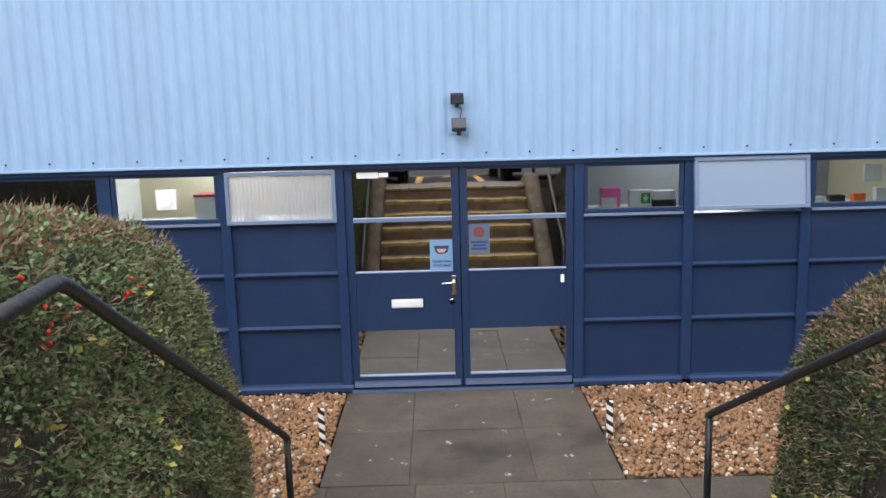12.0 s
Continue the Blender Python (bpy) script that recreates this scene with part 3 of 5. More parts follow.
note3 = thing("sticker", "white paper strip on the door glass", "sticker", at=(-0.70, 0.019, 1.085))
part("paper", cuboid(-0.14, 0.05, -0.001, 0.0008, -0.028, 0.026), "white_plastic", note3)
part("paper", cuboid(0.055, 0.14, -0.001, 0.0008, -0.022, 0.018), "white_plastic", note3)

# ---- rooms behind the glass; the dim surfaces have unlit darkness in their colour ----
inner = thing("wall_interior", "plain partitions and rooms behind the glazing", "wall", kind="structure")
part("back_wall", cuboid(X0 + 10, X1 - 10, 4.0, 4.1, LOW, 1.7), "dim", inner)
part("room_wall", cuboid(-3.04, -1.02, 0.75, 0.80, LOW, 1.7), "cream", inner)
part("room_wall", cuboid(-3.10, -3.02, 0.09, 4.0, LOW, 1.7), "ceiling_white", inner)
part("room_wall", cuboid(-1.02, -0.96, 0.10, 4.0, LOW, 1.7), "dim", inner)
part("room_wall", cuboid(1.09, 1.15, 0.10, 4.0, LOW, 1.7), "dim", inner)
part("room_wall", cuboid(1.15, 4.15, 1.6, 1.65, LOW, 1.7), mat("grey_room_wall", (0.32, 0.33, 0.34), 0.8, var=0.1), inner)
part("room_wall", cuboid(4.10, 4.16, 0.10, 1.6, LOW, 1.7), "cream", inner)
# two unseen ceiling fittings with area lamps, added to brighten these rooms
for lx, ly in ((-2.05, 0.42), (2.6, 0.8)):
    o = thing("ceiling_light", "unseen white ceiling light added to brighten a room", "ceiling light", "ceiling lights", at=(lx, ly, 1.66))
    part("case", cuboid(-0.5, 0.5, -0.06, 0.06, 0.0, 0.04), "white_plastic", o, bevel=0.01)
    la = new("lamp", bpy.data.lights.new("lamp", "AREA"))
    la.parent = o
    la.data.shape, la.data.size, la.data.size_y, la.data.energy, la.data.color = "RECTANGLE", 0.95, 0.1, 14.0, (1.0, 0.95, 0.86)
    la.matrix_basis = pose(0, 0, -0.01)
tagged(part("floor", cuboid(X0 + 10, X1 - 10, 0.09, 4.0, LOW - 0.05, LOW + 0.03), "dim"), "floor inside the unit, coloured dark as if unlit", "floor", kind="structure")
tagged(part("ceiling", cuboid(X0 + 10, X1 - 10, 0.12, 4.0, 1.7, 1.75), "ceiling_white"), "plain ceiling inside the unit", "ceiling", kind="structure")


def sill_box(name, label, x, z0, w, h, dp, material, y=0.16):
    o = thing(name, label, "box", at=(x, y, z0))
    part("body", cuboid(-w / 2, w / 2, 0, dp, 0, h), material, o, bevel=0.006)
    return o


M["pink"] = mat("pink_pack", (0.86, 0.14, 0.45), 0.4, var=0.1, bump=0)
M["red_lid"] = mat("red_lid", (0.35, 0.05, 0.05), 0.4, var=0.1, bump=0)
M["wood"] = mat("shelf_wood", (0.16, 0.09, 0.045), 0.5, var=0.25, scale=2, stretch=(1, 6, 6))
shelf = thing("window_shelf", "plain board shelf inside the windows", "shelf")
for a, b, z in ((1.16, 2.08, 0.69), (2.16, 4.09, 0.69), (-3.01, -1.03, 0.675)):
    part("board", cuboid(a, b, 0.10, 0.42, z, z + 0.025), "ceiling_white", shelf)
o = sill_box("first_aid_box", "white first aid box with a green cross", 1.72, 0.716, 0.20, 0.155, 0.1, "white_plastic")
part("cross_panel", cuboid(-0.0, 0.085, -0.003, 0.001, 0.035, 0.13), "green", o)
part("cross", cuboid(0.022, 0.063, -0.006, -0.003, 0.072, 0.092), "white_plastic", o)
part("cross", cuboid(0.033, 0.053, -0.0065, -0.0031, 0.05, 0.115), "white_plastic", o)
o = sill_box("packet", "bright pink and white wrapped pack on the sill", 1.45, 0.716, 0.17, 0.18, 0.1, "pink")
part("white_band", cuboid(-0.086, 0.05, -0.002, 0.05, 0.0, 0.095), "white_plastic", o)
sill_box("packet", "flat white pack beside the first aid box", 1.94, 0.78, 0.20, 0.08, 0.12, "white_plastic")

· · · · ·

THE PROBLEM:
Go through the listing above and quote it exactly, apart from its images.

WRITTEN SOLUTION:
12.0 s
Continue the Blender Python (bpy) script that recreates this scene with part 3 of 5. More parts follow.
note3 = thing("sticker", "white paper strip on the door glass", "sticker", at=(-0.70, 0.019, 1.085))
part("paper", cuboid(-0.14, 0.05, -0.001, 0.0008, -0.028, 0.026), "white_plastic", note3)
part("paper", cuboid(0.055, 0.14, -0.001, 0.0008, -0.022, 0.018), "white_plastic", note3)

# ---- rooms behind the glass; the dim surfaces have unlit darkness in their colour ----
inner = thing("wall_interior", "plain partitions and rooms behind the glazing", "wall", kind="structure")
part("back_wall", cuboid(X0 + 10, X1 - 10, 4.0, 4.1, LOW, 1.7), "dim", inner)
part("room_wall", cuboid(-3.04, -1.02, 0.75, 0.80, LOW, 1.7), "cream", inner)
part("room_wall", cuboid(-3.10, -3.02, 0.09, 4.0, LOW, 1.7), "ceiling_white", inner)
part("room_wall", cuboid(-1.02, -0.96, 0.10, 4.0, LOW, 1.7), "dim", inner)
part("room_wall", cuboid(1.09, 1.15, 0.10, 4.0, LOW, 1.7), "dim", inner)
part("room_wall", cuboid(1.15, 4.15, 1.6, 1.65, LOW, 1.7), mat("grey_room_wall", (0.32, 0.33, 0.34), 0.8, var=0.1), inner)
part("room_wall", cuboid(4.10, 4.16, 0.10, 1.6, LOW, 1.7), "cream", inner)
# two unseen ceiling fittings with area lamps, added to brighten these rooms
for lx, ly in ((-2.05, 0.42), (2.6, 0.8)):
    o = thing("ceiling_light", "unseen white ceiling light added to brighten a room", "ceiling light", "ceiling lights", at=(lx, ly, 1.66))
    part("case", cuboid(-0.5, 0.5, -0.06, 0.06, 0.0, 0.04), "white_plastic", o, bevel=0.01)
    la = new("lamp", bpy.data.lights.new("lamp", "AREA"))
    la.parent = o
    la.data.shape, la.data.size, la.data.size_y, la.data.energy, la.data.color = "RECTANGLE", 0.95, 0.1, 14.0, (1.0, 0.95, 0.86)
    la.matrix_basis = pose(0, 0, -0.01)
tagged(part("floor", cuboid(X0 + 10, X1 - 10, 0.09, 4.0, LOW - 0.05, LOW + 0.03), "dim"), "floor inside the unit, coloured dark as if unlit", "floor", kind="structure")
tagged(part("ceiling", cuboid(X0 + 10, X1 - 10, 0.12, 4.0, 1.7, 1.75), "ceiling_white"), "plain ceiling inside the unit", "ceiling", kind="structure")


def sill_box(name, label, x, z0, w, h, dp, material, y=0.16):
    o = thing(name, label, "box", at=(x, y, z0))
    part("body", cuboid(-w / 2, w / 2, 0, dp, 0, h), material, o, bevel=0.006)
    return o


M["pink"] = mat("pink_pack", (0.86, 0.14, 0.45), 0.4, var=0.1, bump=0)
M["red_lid"] = mat("red_lid", (0.35, 0.05, 0.05), 0.4, var=0.1, bump=0)
M["wood"] = mat("shelf_wood", (0.16, 0.09, 0.045), 0.5, var=0.25, scale=2, stretch=(1, 6, 6))
shelf = thing("window_shelf", "plain board shelf inside the windows", "shelf")
for a, b, z in ((1.16, 2.08, 0.69), (2.16, 4.09, 0.69), (-3.01, -1.03, 0.675)):
    part("board", cuboid(a, b, 0.10, 0.42, z, z + 0.025), "ceiling_white", shelf)
o = sill_box("first_aid_box", "white first aid box with a green cross", 1.72, 0.716, 0.20, 0.155, 0.1, "white_plastic")
part("cross_panel", cuboid(-0.0, 0.085, -0.003, 0.001, 0.035, 0.13), "green", o)
part("cross", cuboid(0.022, 0.063, -0.006, -0.003, 0.072, 0.092), "white_plastic", o)
part("cross", cuboid(0.033, 0.053, -0.0065, -0.0031, 0.05, 0.115), "white_plastic", o)
o = sill_box("packet", "bright pink and white wrapped pack on the sill", 1.45, 0.716, 0.17, 0.18, 0.1, "pink")
part("white_band", cuboid(-0.086, 0.05, -0.002, 0.05, 0.0, 0.095), "white_plastic", o)
sill_box("packet", "flat white pack beside the first aid box", 1.94, 0.78, 0.20, 0.08, 0.12, "white_plastic")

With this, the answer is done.